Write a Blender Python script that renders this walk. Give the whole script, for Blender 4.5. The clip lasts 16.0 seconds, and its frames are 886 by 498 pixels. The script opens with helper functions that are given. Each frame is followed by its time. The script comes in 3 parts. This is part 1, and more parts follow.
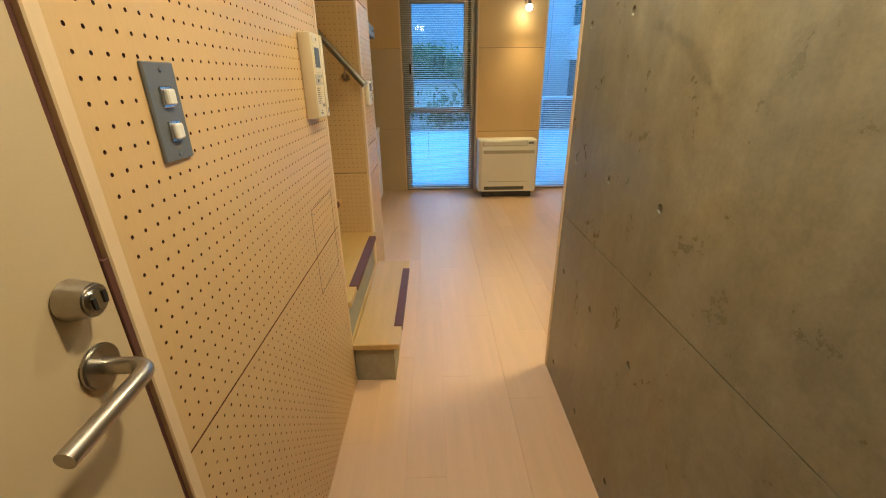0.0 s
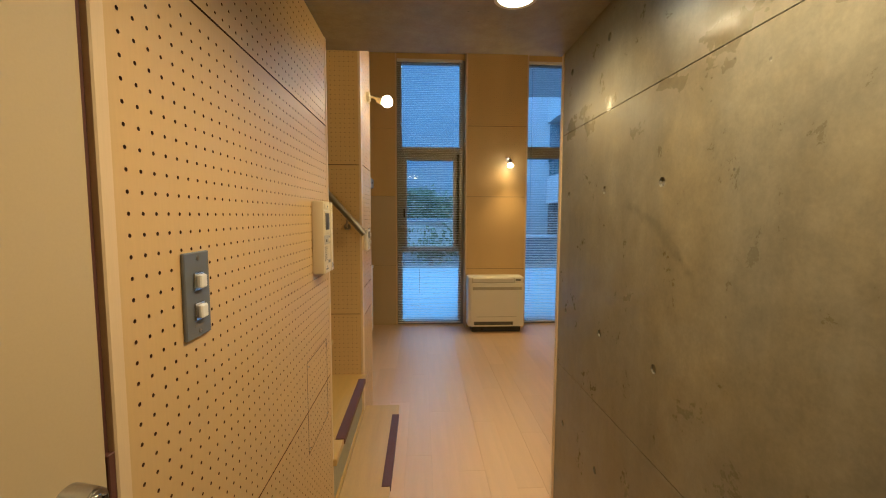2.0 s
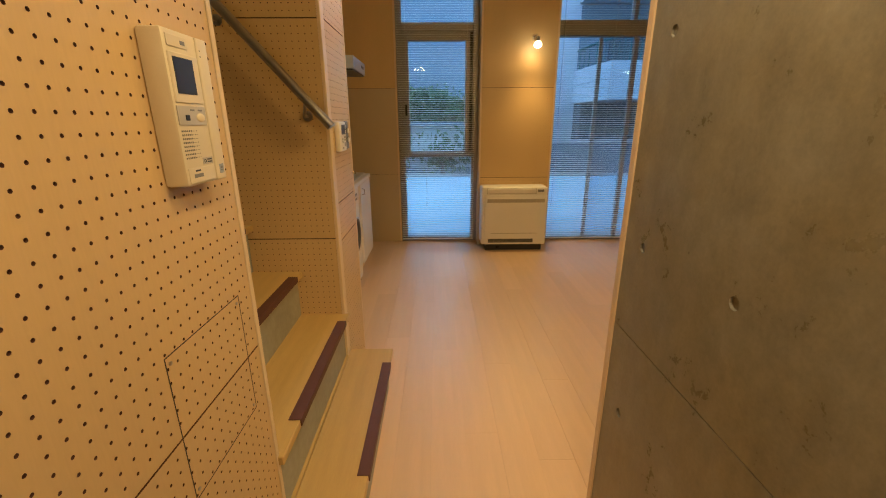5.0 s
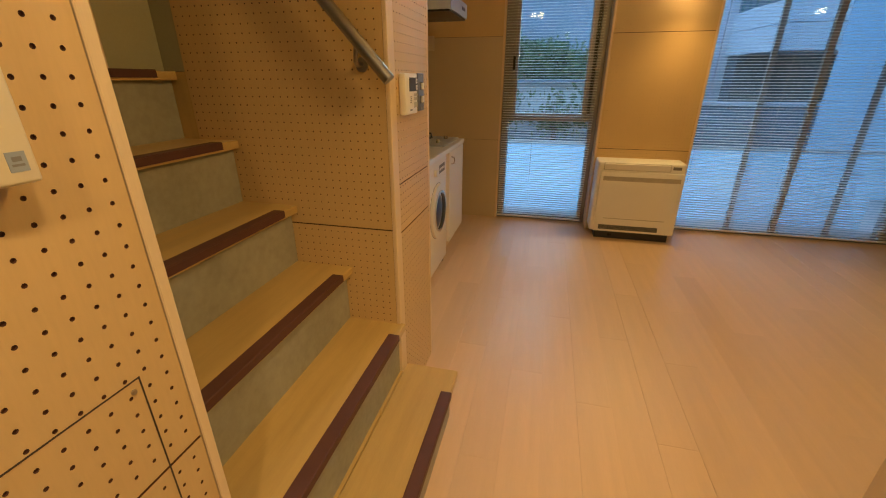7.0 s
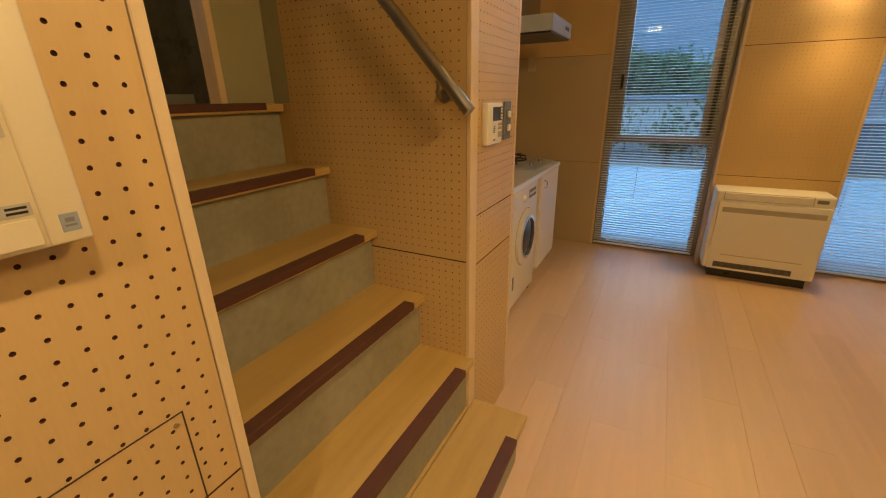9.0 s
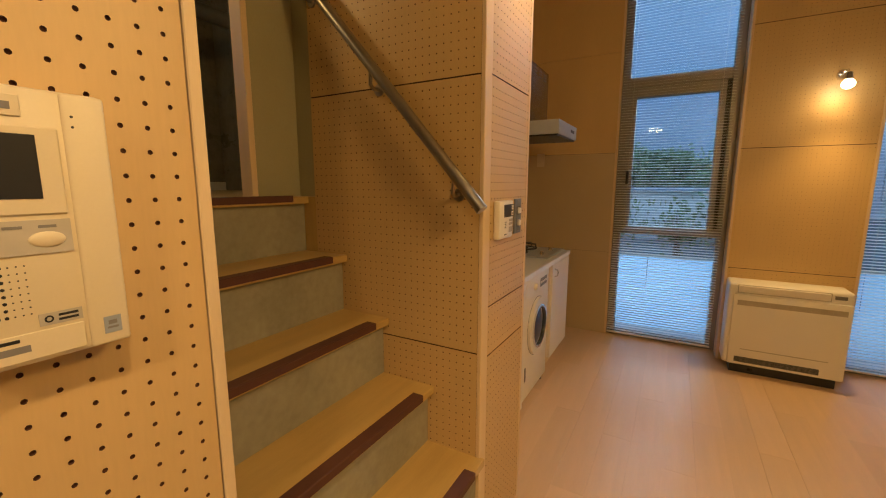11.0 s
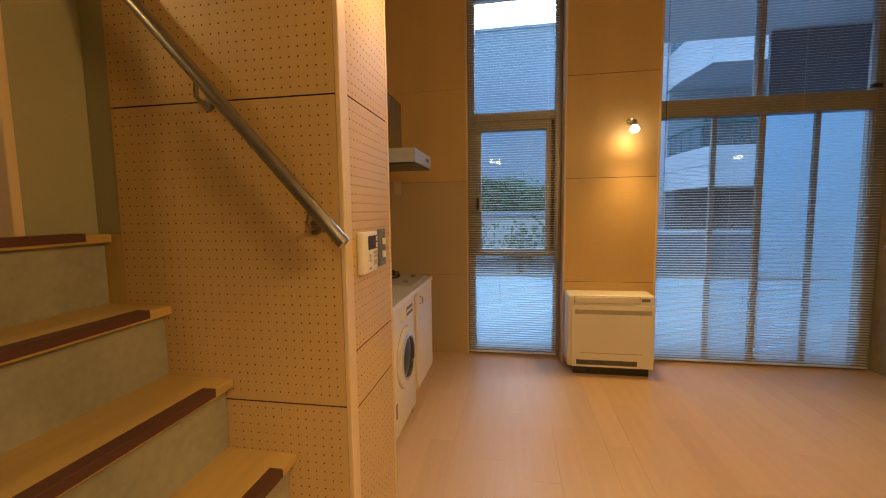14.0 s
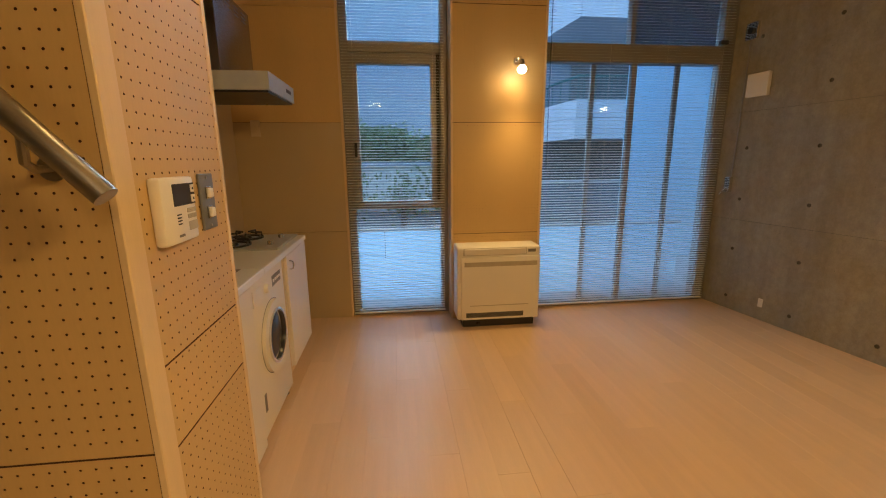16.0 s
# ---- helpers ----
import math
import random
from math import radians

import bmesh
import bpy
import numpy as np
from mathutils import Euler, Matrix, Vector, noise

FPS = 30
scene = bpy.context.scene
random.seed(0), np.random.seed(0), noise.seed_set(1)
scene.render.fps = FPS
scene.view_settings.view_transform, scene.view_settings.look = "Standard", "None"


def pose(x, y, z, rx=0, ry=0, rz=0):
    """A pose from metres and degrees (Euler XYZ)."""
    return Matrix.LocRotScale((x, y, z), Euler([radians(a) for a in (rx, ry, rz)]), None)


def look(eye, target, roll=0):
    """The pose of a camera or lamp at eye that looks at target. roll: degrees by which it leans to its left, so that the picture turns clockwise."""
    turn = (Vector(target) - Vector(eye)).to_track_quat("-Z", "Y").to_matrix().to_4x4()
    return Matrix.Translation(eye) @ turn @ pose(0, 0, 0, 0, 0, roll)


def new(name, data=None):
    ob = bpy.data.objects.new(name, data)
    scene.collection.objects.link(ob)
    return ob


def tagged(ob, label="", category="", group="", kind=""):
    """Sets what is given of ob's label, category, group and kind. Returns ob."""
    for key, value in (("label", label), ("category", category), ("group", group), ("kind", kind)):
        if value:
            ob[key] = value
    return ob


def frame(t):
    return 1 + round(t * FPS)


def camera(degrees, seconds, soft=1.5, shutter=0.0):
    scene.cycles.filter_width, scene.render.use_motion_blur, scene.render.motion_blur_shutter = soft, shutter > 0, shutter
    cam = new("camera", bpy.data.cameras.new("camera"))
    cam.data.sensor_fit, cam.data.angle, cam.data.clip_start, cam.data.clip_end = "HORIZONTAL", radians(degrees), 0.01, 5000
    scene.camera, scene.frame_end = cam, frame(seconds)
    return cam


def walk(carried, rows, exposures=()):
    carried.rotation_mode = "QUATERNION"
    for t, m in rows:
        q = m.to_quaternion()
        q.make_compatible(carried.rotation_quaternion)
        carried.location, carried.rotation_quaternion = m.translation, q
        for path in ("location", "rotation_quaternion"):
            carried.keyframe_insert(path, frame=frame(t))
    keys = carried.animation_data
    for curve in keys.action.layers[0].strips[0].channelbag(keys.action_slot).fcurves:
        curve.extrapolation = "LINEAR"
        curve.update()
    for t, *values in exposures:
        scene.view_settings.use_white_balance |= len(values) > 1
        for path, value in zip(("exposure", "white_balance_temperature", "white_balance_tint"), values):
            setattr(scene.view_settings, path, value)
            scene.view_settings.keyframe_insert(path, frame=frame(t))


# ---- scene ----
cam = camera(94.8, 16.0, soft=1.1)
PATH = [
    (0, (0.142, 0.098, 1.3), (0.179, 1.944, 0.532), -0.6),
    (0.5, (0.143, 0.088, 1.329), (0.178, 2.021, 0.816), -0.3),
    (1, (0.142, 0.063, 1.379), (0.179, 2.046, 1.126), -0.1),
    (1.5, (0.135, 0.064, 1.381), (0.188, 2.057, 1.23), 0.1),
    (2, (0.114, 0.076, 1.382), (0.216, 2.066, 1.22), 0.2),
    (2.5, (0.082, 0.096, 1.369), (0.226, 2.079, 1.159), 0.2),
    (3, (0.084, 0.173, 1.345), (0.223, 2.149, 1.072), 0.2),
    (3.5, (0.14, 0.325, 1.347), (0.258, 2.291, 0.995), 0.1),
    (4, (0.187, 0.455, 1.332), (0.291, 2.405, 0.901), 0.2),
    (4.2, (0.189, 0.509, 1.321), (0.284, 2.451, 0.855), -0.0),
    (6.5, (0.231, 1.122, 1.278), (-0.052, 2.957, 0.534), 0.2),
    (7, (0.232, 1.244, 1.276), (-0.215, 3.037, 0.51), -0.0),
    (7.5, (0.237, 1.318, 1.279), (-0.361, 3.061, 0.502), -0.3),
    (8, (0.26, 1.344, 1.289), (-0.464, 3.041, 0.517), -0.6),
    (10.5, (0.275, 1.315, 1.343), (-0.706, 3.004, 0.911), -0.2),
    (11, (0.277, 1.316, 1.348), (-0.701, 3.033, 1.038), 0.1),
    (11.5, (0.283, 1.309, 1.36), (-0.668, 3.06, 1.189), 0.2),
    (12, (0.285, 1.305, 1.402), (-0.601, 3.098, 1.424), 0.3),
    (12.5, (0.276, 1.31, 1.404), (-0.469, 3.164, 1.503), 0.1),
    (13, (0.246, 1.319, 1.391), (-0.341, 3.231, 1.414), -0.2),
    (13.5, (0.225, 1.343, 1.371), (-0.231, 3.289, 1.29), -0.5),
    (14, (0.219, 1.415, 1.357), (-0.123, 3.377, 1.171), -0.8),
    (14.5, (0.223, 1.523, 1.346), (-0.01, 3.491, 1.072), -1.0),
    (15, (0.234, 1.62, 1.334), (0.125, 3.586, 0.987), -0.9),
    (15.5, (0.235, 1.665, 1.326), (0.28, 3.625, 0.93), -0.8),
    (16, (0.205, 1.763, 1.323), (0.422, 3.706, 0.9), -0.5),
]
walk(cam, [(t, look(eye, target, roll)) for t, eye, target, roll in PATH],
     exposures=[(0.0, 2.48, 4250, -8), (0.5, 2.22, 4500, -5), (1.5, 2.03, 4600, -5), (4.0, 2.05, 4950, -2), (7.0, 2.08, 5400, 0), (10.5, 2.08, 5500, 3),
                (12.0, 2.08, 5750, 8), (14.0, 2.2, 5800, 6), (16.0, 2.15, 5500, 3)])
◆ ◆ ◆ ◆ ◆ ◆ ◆
Set exercise: Repeat the material exactly as it reads, without any of its pictures.

Result:
Write a Blender Python script that renders this walk. Give the whole script, for Blender 4.5. The clip lasts 16.0 seconds, and its frames are 886 by 498 pixels. The script opens with helper functions that are given. Each frame is followed by its time. The script comes in 3 parts. This is part 1, and more parts follow.
0.0 s
2.0 s
5.0 s
7.0 s
9.0 s
11.0 s
14.0 s
16.0 s
# ---- helpers ----
import math
import random
from math import radians

import bmesh
import bpy
import numpy as np
from mathutils import Euler, Matrix, Vector, noise

FPS = 30
scene = bpy.context.scene
random.seed(0), np.random.seed(0), noise.seed_set(1)
scene.render.fps = FPS
scene.view_settings.view_transform, scene.view_settings.look = "Standard", "None"


def pose(x, y, z, rx=0, ry=0, rz=0):
    """A pose from metres and degrees (Euler XYZ)."""
    return Matrix.LocRotScale((x, y, z), Euler([radians(a) for a in (rx, ry, rz)]), None)


def look(eye, target, roll=0):
    """The pose of a camera or lamp at eye that looks at target. roll: degrees by which it leans to its left, so that the picture turns clockwise."""
    turn = (Vector(target) - Vector(eye)).to_track_quat("-Z", "Y").to_matrix().to_4x4()
    return Matrix.Translation(eye) @ turn @ pose(0, 0, 0, 0, 0, roll)


def new(name, data=None):
    ob = bpy.data.objects.new(name, data)
    scene.collection.objects.link(ob)
    return ob


def tagged(ob, label="", category="", group="", kind=""):
    """Sets what is given of ob's label, category, group and kind. Returns ob."""
    for key, value in (("label", label), ("category", category), ("group", group), ("kind", kind)):
        if value:
            ob[key] = value
    return ob


def frame(t):
    return 1 + round(t * FPS)


def camera(degrees, seconds, soft=1.5, shutter=0.0):
    scene.cycles.filter_width, scene.render.use_motion_blur, scene.render.motion_blur_shutter = soft, shutter > 0, shutter
    cam = new("camera", bpy.data.cameras.new("camera"))
    cam.data.sensor_fit, cam.data.angle, cam.data.clip_start, cam.data.clip_end = "HORIZONTAL", radians(degrees), 0.01, 5000
    scene.camera, scene.frame_end = cam, frame(seconds)
    return cam


def walk(carried, rows, exposures=()):
    carried.rotation_mode = "QUATERNION"
    for t, m in rows:
        q = m.to_quaternion()
        q.make_compatible(carried.rotation_quaternion)
        carried.location, carried.rotation_quaternion = m.translation, q
        for path in ("location", "rotation_quaternion"):
            carried.keyframe_insert(path, frame=frame(t))
    keys = carried.animation_data
    for curve in keys.action.layers[0].strips[0].channelbag(keys.action_slot).fcurves:
        curve.extrapolation = "LINEAR"
        curve.update()
    for t, *values in exposures:
        scene.view_settings.use_white_balance |= len(values) > 1
        for path, value in zip(("exposure", "white_balance_temperature", "white_balance_tint"), values):
            setattr(scene.view_settings, path, value)
            scene.view_settings.keyframe_insert(path, frame=frame(t))


# ---- scene ----
cam = camera(94.8, 16.0, soft=1.1)
PATH = [
    (0, (0.142, 0.098, 1.3), (0.179, 1.944, 0.532), -0.6),
    (0.5, (0.143, 0.088, 1.329), (0.178, 2.021, 0.816), -0.3),
    (1, (0.142, 0.063, 1.379), (0.179, 2.046, 1.126), -0.1),
    (1.5, (0.135, 0.064, 1.381), (0.188, 2.057, 1.23), 0.1),
    (2, (0.114, 0.076, 1.382), (0.216, 2.066, 1.22), 0.2),
    (2.5, (0.082, 0.096, 1.369), (0.226, 2.079, 1.159), 0.2),
    (3, (0.084, 0.173, 1.345), (0.223, 2.149, 1.072), 0.2),
    (3.5, (0.14, 0.325, 1.347), (0.258, 2.291, 0.995), 0.1),
    (4, (0.187, 0.455, 1.332), (0.291, 2.405, 0.901), 0.2),
    (4.2, (0.189, 0.509, 1.321), (0.284, 2.451, 0.855), -0.0),
    (6.5, (0.231, 1.122, 1.278), (-0.052, 2.957, 0.534), 0.2),
    (7, (0.232, 1.244, 1.276), (-0.215, 3.037, 0.51), -0.0),
    (7.5, (0.237, 1.318, 1.279), (-0.361, 3.061, 0.502), -0.3),
    (8, (0.26, 1.344, 1.289), (-0.464, 3.041, 0.517), -0.6),
    (10.5, (0.275, 1.315, 1.343), (-0.706, 3.004, 0.911), -0.2),
    (11, (0.277, 1.316, 1.348), (-0.701, 3.033, 1.038), 0.1),
    (11.5, (0.283, 1.309, 1.36), (-0.668, 3.06, 1.189), 0.2),
    (12, (0.285, 1.305, 1.402), (-0.601, 3.098, 1.424), 0.3),
    (12.5, (0.276, 1.31, 1.404), (-0.469, 3.164, 1.503), 0.1),
    (13, (0.246, 1.319, 1.391), (-0.341, 3.231, 1.414), -0.2),
    (13.5, (0.225, 1.343, 1.371), (-0.231, 3.289, 1.29), -0.5),
    (14, (0.219, 1.415, 1.357), (-0.123, 3.377, 1.171), -0.8),
    (14.5, (0.223, 1.523, 1.346), (-0.01, 3.491, 1.072), -1.0),
    (15, (0.234, 1.62, 1.334), (0.125, 3.586, 0.987), -0.9),
    (15.5, (0.235, 1.665, 1.326), (0.28, 3.625, 0.93), -0.8),
    (16, (0.205, 1.763, 1.323), (0.422, 3.706, 0.9), -0.5),
]
walk(cam, [(t, look(eye, target, roll)) for t, eye, target, roll in PATH],
     exposures=[(0.0, 2.48, 4250, -8), (0.5, 2.22, 4500, -5), (1.5, 2.03, 4600, -5), (4.0, 2.05, 4950, -2), (7.0, 2.08, 5400, 0), (10.5, 2.08, 5500, 3),
                (12.0, 2.08, 5750, 8), (14.0, 2.2, 5800, 6), (16.0, 2.15, 5500, 3)])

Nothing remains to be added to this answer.